According to the projections, that range is higher than what he ought to get paid. Using the best estimate for the cost of a win in the 2017-2018 offseason along with a projected 5.9% increase going forward and an average aging curve, here’s an expected value for Martinez’s next six years:

J.D. Martinez contract value calculation

J.D. Martinez 2018 2019 2020 2021 2022 2023 Total
J.D. Martinez 2018 2019 2020 2021 2022 2023 Total
Cost of WAR $11.1 $11.8 $12.4 $13.2 $14.0 $14.8 $12.2
Projected WAR 3.0 2.3 1.8 1.2 0.7 0.4 9.3
Projected value $33.3 $26.7 $22.5 $15.3 $9.4 $6.5 $113.5

As you might imagine, a 30-year-old 3 WAR player doesn’t have long before it’s more likely he’s a below average player. I can’t agree with the projections here though. It wouldn’t be completely unreasonable to say he’s more like a 3.5 WAR player, though I wouldn’t go quite that high. That would put a six year deal for him at $152M.

If signing Martinez was paired with another move, it could make more sense. Like I argued regarding Upton, signing J.D. would make the team’s many outfield prospects in the upper minors more expendable. Let’s say the Cards take a couple outfield prospects and a couple pitching prospects and turn them into a great starting pitcher. Then Martinez is providing an upgrade in the outfield as well as giving the team an opportunity to upgrade elsewhere.

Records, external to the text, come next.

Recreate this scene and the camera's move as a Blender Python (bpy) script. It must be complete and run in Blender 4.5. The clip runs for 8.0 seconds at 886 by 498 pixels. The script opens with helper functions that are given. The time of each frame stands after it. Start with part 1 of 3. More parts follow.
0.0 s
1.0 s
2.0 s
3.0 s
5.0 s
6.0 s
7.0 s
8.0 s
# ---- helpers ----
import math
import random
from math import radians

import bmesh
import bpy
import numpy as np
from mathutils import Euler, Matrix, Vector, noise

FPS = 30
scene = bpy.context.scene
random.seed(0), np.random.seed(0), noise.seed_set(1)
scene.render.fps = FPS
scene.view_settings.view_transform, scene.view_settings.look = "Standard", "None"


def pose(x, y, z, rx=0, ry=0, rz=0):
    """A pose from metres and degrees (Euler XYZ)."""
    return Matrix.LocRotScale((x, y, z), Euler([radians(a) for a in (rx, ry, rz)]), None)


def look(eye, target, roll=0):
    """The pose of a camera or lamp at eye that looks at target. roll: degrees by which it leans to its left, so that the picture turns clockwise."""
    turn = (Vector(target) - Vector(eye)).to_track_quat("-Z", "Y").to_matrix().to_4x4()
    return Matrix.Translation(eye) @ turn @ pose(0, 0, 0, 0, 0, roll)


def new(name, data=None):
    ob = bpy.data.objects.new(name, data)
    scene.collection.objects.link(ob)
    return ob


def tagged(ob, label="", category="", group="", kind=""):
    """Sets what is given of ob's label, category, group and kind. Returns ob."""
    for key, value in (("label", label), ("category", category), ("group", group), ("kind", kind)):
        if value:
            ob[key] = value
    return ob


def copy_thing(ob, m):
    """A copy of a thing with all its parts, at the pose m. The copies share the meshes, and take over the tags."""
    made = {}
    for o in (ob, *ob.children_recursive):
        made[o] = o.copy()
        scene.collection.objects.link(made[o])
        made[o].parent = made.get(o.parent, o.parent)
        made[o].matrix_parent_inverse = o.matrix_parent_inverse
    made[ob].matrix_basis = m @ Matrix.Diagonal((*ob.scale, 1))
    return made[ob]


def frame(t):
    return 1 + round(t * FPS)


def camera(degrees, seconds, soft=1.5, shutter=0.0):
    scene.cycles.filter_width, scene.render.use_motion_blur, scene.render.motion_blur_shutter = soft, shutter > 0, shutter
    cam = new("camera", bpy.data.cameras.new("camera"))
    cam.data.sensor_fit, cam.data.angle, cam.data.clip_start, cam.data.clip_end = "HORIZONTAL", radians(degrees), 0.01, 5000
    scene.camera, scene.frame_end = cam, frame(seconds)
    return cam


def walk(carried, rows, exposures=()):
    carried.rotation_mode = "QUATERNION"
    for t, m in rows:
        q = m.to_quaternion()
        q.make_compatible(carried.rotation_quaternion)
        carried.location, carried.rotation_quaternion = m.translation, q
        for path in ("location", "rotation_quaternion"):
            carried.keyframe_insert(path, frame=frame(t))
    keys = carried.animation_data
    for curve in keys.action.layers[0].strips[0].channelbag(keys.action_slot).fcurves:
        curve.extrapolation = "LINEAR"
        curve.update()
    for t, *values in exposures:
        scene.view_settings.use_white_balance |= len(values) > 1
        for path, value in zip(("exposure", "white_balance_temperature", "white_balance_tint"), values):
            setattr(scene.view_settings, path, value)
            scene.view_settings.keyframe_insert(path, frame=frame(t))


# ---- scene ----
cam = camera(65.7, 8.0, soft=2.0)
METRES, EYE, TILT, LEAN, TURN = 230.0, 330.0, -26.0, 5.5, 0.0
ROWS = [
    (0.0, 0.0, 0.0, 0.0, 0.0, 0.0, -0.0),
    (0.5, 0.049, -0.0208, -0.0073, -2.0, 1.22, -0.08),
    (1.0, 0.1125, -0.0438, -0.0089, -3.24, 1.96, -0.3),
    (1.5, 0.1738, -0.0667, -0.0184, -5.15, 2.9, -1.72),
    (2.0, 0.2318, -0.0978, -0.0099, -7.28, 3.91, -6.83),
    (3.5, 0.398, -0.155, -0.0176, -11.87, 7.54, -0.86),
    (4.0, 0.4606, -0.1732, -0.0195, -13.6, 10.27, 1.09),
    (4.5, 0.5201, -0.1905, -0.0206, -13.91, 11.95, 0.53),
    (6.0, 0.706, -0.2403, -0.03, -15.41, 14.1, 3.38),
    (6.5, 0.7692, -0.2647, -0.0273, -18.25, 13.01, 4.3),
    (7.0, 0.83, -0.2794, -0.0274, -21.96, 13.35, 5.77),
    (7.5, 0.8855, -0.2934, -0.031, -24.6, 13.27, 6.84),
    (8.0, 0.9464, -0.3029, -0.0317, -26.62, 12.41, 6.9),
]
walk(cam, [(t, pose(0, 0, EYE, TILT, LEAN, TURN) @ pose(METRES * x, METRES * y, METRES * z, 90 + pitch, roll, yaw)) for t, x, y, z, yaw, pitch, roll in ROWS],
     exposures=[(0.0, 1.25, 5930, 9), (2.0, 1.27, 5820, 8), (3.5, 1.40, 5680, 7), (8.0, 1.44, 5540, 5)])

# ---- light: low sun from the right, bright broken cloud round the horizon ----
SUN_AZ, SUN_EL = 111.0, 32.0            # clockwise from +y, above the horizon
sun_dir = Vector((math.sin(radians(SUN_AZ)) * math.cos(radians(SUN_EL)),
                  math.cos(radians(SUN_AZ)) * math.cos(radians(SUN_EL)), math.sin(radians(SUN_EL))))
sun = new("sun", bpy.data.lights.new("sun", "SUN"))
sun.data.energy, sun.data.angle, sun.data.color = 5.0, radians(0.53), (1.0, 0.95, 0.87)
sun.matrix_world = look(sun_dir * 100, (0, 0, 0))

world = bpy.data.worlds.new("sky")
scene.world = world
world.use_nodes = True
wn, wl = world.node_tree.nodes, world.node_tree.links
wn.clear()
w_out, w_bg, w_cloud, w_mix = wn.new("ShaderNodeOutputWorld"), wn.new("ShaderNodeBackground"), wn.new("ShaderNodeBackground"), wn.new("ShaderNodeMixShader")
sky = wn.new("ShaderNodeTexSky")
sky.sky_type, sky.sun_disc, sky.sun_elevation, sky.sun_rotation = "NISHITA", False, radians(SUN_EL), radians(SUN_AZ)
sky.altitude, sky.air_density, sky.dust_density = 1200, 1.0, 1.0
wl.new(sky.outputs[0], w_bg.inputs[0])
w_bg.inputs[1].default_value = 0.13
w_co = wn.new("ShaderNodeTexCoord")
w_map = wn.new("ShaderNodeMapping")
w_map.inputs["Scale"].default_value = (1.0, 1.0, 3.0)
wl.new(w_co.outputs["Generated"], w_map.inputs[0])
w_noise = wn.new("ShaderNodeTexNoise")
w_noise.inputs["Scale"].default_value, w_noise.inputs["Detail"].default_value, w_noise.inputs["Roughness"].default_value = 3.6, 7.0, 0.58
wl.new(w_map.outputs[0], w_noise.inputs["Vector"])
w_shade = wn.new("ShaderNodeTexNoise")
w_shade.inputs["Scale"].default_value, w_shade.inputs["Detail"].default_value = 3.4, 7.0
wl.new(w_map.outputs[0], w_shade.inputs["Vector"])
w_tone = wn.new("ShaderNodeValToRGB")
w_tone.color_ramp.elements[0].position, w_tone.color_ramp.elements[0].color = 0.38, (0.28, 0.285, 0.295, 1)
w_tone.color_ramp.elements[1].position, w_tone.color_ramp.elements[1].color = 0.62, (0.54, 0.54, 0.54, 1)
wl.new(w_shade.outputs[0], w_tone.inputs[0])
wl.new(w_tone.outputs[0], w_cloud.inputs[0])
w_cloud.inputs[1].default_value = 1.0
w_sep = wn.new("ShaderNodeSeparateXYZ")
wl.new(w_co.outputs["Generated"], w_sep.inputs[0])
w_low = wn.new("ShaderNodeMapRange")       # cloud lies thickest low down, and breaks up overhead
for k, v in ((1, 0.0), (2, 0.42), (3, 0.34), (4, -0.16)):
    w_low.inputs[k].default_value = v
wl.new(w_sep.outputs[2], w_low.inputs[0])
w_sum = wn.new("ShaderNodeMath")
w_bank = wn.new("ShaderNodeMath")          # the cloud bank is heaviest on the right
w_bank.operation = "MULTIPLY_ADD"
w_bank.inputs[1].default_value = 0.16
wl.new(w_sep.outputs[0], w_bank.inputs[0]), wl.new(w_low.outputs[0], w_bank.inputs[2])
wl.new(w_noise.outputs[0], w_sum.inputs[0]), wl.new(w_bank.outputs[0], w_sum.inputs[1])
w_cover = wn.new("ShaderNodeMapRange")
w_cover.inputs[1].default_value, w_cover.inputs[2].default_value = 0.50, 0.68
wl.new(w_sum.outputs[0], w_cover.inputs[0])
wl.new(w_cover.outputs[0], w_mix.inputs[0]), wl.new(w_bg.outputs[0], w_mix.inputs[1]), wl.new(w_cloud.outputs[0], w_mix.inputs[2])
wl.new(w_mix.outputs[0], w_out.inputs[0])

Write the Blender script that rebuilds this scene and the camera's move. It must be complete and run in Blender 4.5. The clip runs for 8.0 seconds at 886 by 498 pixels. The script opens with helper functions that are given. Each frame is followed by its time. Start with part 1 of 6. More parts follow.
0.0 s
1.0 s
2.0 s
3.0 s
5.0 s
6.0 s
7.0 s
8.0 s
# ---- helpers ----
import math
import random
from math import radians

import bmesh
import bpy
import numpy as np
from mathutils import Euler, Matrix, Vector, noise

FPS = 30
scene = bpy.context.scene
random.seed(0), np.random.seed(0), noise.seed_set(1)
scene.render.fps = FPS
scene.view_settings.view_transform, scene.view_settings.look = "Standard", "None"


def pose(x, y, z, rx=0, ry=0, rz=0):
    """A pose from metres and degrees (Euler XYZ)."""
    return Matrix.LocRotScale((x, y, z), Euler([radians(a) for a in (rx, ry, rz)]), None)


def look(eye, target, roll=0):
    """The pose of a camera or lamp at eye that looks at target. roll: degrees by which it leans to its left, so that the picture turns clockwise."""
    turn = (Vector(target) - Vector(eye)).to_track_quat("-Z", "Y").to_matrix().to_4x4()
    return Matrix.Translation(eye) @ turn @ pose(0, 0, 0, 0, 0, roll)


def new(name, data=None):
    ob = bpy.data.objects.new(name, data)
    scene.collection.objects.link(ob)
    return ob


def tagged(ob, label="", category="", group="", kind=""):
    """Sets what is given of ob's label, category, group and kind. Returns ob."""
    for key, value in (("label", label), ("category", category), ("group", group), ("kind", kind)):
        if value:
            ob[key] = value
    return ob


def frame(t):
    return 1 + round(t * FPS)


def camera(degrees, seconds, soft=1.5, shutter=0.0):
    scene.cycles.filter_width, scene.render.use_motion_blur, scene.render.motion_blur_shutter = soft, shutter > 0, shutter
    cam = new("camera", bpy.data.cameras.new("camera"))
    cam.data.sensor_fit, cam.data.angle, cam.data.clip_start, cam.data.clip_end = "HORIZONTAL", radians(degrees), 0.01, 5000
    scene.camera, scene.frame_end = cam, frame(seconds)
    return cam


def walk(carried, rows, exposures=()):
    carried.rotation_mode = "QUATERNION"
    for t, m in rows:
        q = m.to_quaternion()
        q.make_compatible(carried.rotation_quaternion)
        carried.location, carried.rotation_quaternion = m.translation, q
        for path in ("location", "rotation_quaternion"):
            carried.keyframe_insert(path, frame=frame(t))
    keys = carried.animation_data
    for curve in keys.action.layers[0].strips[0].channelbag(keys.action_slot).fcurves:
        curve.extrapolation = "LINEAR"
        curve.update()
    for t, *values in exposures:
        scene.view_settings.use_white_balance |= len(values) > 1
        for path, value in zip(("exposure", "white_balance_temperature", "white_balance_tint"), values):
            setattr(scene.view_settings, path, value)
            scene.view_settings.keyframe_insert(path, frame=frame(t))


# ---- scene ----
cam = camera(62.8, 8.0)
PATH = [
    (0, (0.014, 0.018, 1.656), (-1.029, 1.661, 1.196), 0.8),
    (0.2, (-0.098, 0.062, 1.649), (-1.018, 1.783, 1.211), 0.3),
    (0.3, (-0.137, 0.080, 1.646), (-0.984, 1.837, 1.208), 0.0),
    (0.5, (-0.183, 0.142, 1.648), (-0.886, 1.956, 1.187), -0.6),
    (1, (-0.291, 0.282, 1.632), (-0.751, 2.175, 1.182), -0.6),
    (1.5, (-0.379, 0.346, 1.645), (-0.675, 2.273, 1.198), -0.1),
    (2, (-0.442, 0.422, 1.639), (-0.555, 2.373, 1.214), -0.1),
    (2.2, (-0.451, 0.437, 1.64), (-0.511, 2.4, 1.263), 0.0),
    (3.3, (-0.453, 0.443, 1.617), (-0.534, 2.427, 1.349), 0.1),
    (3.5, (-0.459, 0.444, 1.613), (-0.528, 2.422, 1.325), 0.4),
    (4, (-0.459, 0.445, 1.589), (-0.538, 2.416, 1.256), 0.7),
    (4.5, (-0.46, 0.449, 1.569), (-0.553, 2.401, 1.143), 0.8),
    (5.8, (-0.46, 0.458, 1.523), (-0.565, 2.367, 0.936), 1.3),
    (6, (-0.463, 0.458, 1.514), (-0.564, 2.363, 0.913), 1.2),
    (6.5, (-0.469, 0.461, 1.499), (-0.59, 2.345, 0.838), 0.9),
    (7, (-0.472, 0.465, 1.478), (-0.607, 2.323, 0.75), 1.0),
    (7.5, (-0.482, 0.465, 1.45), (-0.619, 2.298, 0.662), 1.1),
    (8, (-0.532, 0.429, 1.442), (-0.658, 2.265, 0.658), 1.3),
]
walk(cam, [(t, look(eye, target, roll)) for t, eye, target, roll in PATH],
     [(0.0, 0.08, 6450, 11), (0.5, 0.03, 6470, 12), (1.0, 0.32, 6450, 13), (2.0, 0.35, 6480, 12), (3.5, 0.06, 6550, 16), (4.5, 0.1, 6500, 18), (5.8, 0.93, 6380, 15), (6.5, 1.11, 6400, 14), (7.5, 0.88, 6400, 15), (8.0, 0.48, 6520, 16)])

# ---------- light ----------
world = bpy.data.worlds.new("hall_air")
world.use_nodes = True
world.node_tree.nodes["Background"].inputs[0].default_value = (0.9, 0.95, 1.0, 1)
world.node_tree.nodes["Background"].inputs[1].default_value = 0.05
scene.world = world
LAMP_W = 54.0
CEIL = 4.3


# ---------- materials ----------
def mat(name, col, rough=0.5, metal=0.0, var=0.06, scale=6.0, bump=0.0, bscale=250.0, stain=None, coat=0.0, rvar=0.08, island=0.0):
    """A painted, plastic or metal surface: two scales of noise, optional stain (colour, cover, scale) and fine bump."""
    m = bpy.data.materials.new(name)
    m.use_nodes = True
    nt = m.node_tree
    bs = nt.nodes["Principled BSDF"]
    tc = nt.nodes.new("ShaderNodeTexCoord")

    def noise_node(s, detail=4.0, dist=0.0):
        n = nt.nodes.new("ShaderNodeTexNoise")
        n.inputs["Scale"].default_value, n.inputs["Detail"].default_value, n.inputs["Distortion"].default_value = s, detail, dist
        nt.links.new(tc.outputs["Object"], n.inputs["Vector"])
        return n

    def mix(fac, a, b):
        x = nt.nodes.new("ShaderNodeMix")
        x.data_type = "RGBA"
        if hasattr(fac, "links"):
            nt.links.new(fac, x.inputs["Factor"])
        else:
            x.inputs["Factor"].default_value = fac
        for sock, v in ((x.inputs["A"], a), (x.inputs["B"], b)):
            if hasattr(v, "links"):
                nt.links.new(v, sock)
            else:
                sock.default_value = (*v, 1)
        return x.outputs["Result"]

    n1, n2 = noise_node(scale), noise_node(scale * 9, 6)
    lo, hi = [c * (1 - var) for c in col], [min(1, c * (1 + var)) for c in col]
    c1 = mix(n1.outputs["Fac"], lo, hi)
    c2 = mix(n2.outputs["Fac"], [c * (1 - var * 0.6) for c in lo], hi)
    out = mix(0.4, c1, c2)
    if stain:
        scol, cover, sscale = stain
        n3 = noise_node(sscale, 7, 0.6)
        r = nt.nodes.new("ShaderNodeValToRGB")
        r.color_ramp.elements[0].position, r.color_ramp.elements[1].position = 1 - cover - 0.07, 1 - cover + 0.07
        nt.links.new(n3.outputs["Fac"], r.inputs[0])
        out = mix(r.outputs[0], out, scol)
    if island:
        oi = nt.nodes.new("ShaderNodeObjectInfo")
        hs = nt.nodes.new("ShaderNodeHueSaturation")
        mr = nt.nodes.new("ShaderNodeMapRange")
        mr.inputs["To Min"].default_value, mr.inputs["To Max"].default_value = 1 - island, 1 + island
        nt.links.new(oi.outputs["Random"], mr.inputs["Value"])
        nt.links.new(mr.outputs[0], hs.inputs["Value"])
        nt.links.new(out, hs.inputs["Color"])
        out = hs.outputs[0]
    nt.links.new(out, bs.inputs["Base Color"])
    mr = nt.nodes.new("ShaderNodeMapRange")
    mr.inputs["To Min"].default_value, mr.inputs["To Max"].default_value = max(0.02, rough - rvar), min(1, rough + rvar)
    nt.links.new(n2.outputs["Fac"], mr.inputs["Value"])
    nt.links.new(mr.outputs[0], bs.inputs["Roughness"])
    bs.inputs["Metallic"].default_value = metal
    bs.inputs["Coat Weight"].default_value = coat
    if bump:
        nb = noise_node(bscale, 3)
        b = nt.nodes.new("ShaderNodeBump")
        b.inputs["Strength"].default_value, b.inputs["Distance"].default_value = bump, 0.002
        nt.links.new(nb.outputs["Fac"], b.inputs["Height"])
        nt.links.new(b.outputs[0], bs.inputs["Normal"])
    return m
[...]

Martinez’s total deal will also probably be something like $160M less than what Stanton is owed at the moment. That itself could bring in a great starting pitcher, without trading prospects.

Again, I think I’d still prefer Stanton. He’s the single biggest upgrade you can make, and the only one that would seriously change the team’s current outlook. Outside of fixing that bullpen, the Cards really wouldn’t need to do anything else.

You can’t plan on only one option though, and J.D. Martinez isn’t a bad one. Depending on what you think of the players involved, he could easily be a 1.5-2 win upgrade over the next best options. If you thought this team needs a Giancarlo Stanton-sized upgrade, then J.D. isn’t it. You’d still have a lot of resources left over though, and that could go to upgrades elsewhere. I wouldn’t rule this potential Cardinal slugger out.